The problem is in the assumption that learning only happens in classrooms in schools and colleges. That is the process that most educationists see and analyze, blinkered by their own self-importance.
But it doesn’t work that way. Learning happens all the time, over the whole career of the student. The role of classroom learning is relatively very small.
Often, the educational contribution of classroom teaching is at the level of process: in Europe and the US, consulting firms, for example, are the major employers of “classics” graduates. How can the ability to dissect a passage of Shakespeare a necessary qualification for checking out a potential target firm for acquisition?
Perhaps Shakespeare’s insight into the venality of men might foster the requisite skepticism in the business deal.
But more than that, it is the rigour and the analytical mind-set which matters.

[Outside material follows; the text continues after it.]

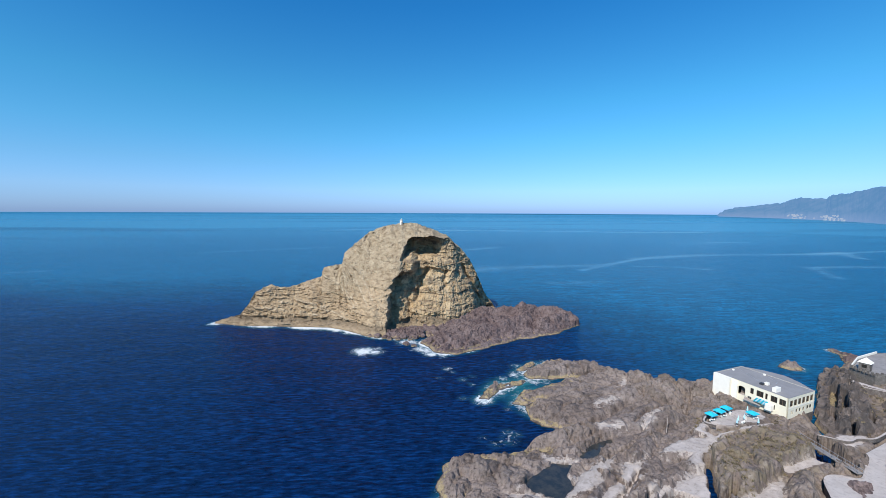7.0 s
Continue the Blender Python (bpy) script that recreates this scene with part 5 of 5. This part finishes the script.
# ---- dry scrub on the bluff and round the terrace ----
def build_scrub():
    rng = np.random.RandomState(21)
    n = 2600
    x, y = rng.uniform(92, 162, n), rng.uniform(114, 158, n)
    x2, y2 = rng.uniform(176, 206, 500), rng.uniform(146, 182, 500)
    x, y = np.concatenate([x, x2]), np.concatenate([y, y2])
    near = np.maximum(inside(x, y, BLUFF), inside(x, y, HEAD) - 3)
    near = np.maximum(near, -np.abs(inside(x, y, TERRACE) + 2.0) + 1.5)
    clump = value_noise(x * 0.3, y * 0.3, 0, 301)
    keep = (near > -1) & (clump > 0.05) & (inside(x, y, TERRACE) < -0.3) & (inside(x, y, SQUARE) < -1) & (inside(x, y, SITE) < -1.5)
    for line, w in LANES:
        keep &= along(x, y, line)[0] > w + 0.5
    x, y = x[keep], y[keep]
    z = land_height(x[None], y[None])[0]
    verts, faces = [], []
    for px, py, pz in zip(x, y, z):
        if pz < 1.5:
            continue
        size = rng.uniform(0.3, 0.75)
        for _ in range(14):
            d = rng.normal(size=3)
            d[2] = abs(d[2])
            p = np.array([px, py, pz - 0.1]) + d / np.linalg.norm(d) * size * rng.uniform(0.4, 1.0)
            u, w = rng.normal(size=3) * 0.16, rng.normal(size=3) * 0.1
            i = len(verts)
            verts += [p - u, p + w, p + u, p - w]
            faces.append((i, i + 1, i + 2, i + 3))
    k = Nodes("dry_scrub", 0.9, spec=0.1)
    k.colour(k.mix(k.ramp(k.noise(0.5, 5, 0.7), (0.4, 0.0), (0.6, 1.0)), (0.125, 0.102, 0.062), (0.245, 0.195, 0.125)))
    tagged(new("scrub", mesh_of("scrub", verts, faces, [k.mat])), "dry olive and straw scrub on the rocks", "scrub", kind="stuff")


build_scrub()


# ---- a white house beside the square ----
def build_house():
    h = thing("white_house", pose(192.0, 119.0, 5.0, 0, 0, 20), "small white flat-roofed house beside the square", "house")
    holes = [(1.0, 1.0, 2.0, 2.4), (3.0, 1.0, 4.0, 2.4), (5.0, 0.0, 6.0, 2.2), (1.0, 4.0, 2.0, 5.4), (3.0, 4.0, 4.0, 5.4), (5.0, 4.0, 6.0, 5.4)]
    part("wall", wall_bm(7.0, 6.4, 0.3, holes), WHITE, h)
    for q in holes:
        glazed(h, Matrix(), q, 0)
    m = pose(0, 8, 0, 0, 0, -90)
    bm = wall_bm(8.0, 6.4, 0.3, [(q[0] + 0.5, q[1], q[2] + 0.5, q[3]) for q in holes])
    bm.transform(m)
    part("wall", bm, WHITE, h)
    for q in holes:
        glazed(h, m, (q[0] + 0.5, q[1], q[2] + 0.5, q[3]), 0)
    part("wall", box(6.7, 0.31, 0, 7.0, 8, 6.4), WHITE, h)
    part("wall", box(0.31, 7.7, 0, 6.69, 8, 6.4), WHITE, h)
    part("roof", box(0.02, 0.02, 6.403, 6.98, 7.98, 6.6), ROOF, h)


build_house()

Most IITians can work 18-hours a day for months, without a break, in any field. That ability to work hard, particularly in areas you are not passionate about, does matter in real life.
This is the same reason why lawyers make excellent politicians – in India as well as in the US. Both professions are about winning arguments regardless of their merits!
Educationists also deride 'rote-learning’ to be Surface Learning and, therefore, bad.
But it goes beyond that. What is important is the “intention” behind the rote-learning. If you are rote-learning in order to have facts at your fingertips to be slotted into your arguments (that is what a top notch lawyer, for instance, would do!), that is not Surface Learning. That is Strategic Learning!
However, if you are rote-learning merely in order to be able to list things (because you think that is sufficient for the exam), then that could be called Surface Learning. Who knows, if you retain those facts in memory, someday, you may relook at them and understand their importance and connections with real life.
As a teacher, you may agonise about a student's position on the Bloom’s Taxonomy framework, but there is nothing like being faced with real-world problems (with money, livelihood, etc) to concentrate the mind.
In the final analysis, Deep Learning may be gratifying for the teacher and Surface Learning may be a chore for the student.
But does that really matter much in the long run?
Perhaps what matters is something else.